Extract every line that contains the string "Python".

#### MATERIAL PROVIDED:
*-*-*
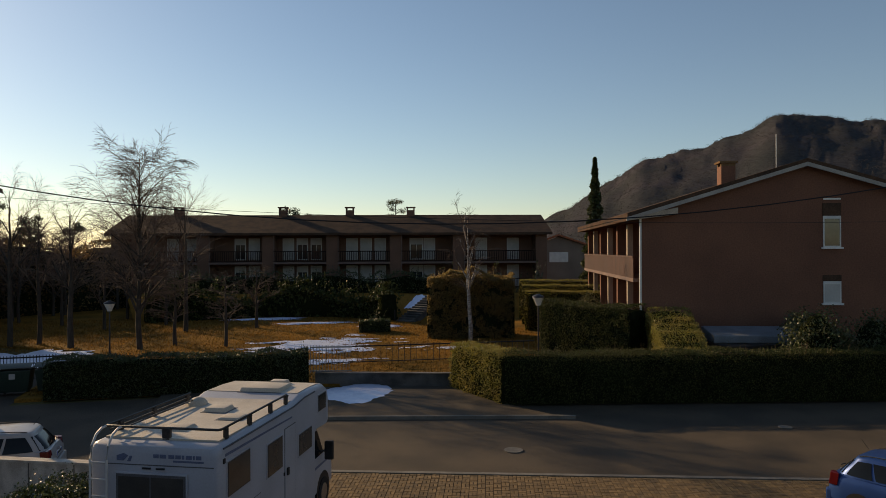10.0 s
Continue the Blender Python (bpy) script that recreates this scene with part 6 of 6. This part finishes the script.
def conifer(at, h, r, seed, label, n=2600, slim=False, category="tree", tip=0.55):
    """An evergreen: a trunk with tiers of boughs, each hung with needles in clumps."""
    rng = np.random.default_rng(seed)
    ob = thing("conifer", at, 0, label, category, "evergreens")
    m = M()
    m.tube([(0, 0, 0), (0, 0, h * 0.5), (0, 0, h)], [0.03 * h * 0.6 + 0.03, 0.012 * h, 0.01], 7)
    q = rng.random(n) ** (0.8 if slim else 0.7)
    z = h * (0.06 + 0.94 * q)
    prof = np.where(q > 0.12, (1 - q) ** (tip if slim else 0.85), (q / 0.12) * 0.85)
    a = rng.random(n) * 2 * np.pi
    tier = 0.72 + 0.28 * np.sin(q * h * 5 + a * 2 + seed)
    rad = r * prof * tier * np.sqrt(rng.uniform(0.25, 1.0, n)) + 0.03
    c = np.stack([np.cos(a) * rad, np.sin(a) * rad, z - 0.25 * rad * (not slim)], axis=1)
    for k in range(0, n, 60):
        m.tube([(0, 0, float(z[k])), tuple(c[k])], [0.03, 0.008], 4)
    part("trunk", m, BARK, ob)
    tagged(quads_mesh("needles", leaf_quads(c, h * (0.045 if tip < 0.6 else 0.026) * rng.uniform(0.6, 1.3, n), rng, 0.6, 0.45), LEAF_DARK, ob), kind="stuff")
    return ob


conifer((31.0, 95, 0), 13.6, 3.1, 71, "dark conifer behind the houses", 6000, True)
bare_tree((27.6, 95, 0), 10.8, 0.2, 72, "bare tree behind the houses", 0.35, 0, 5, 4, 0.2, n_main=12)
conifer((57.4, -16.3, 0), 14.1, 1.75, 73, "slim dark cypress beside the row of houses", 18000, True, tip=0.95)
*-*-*
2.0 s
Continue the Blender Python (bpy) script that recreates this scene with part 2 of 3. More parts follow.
*-*-*
#### EXPECTED OUTPUT:
Continue the Blender Python (bpy) script that recreates this scene with part 6 of 6. This part finishes the script.
Continue the Blender Python (bpy) script that recreates this scene with part 2 of 3. More parts follow.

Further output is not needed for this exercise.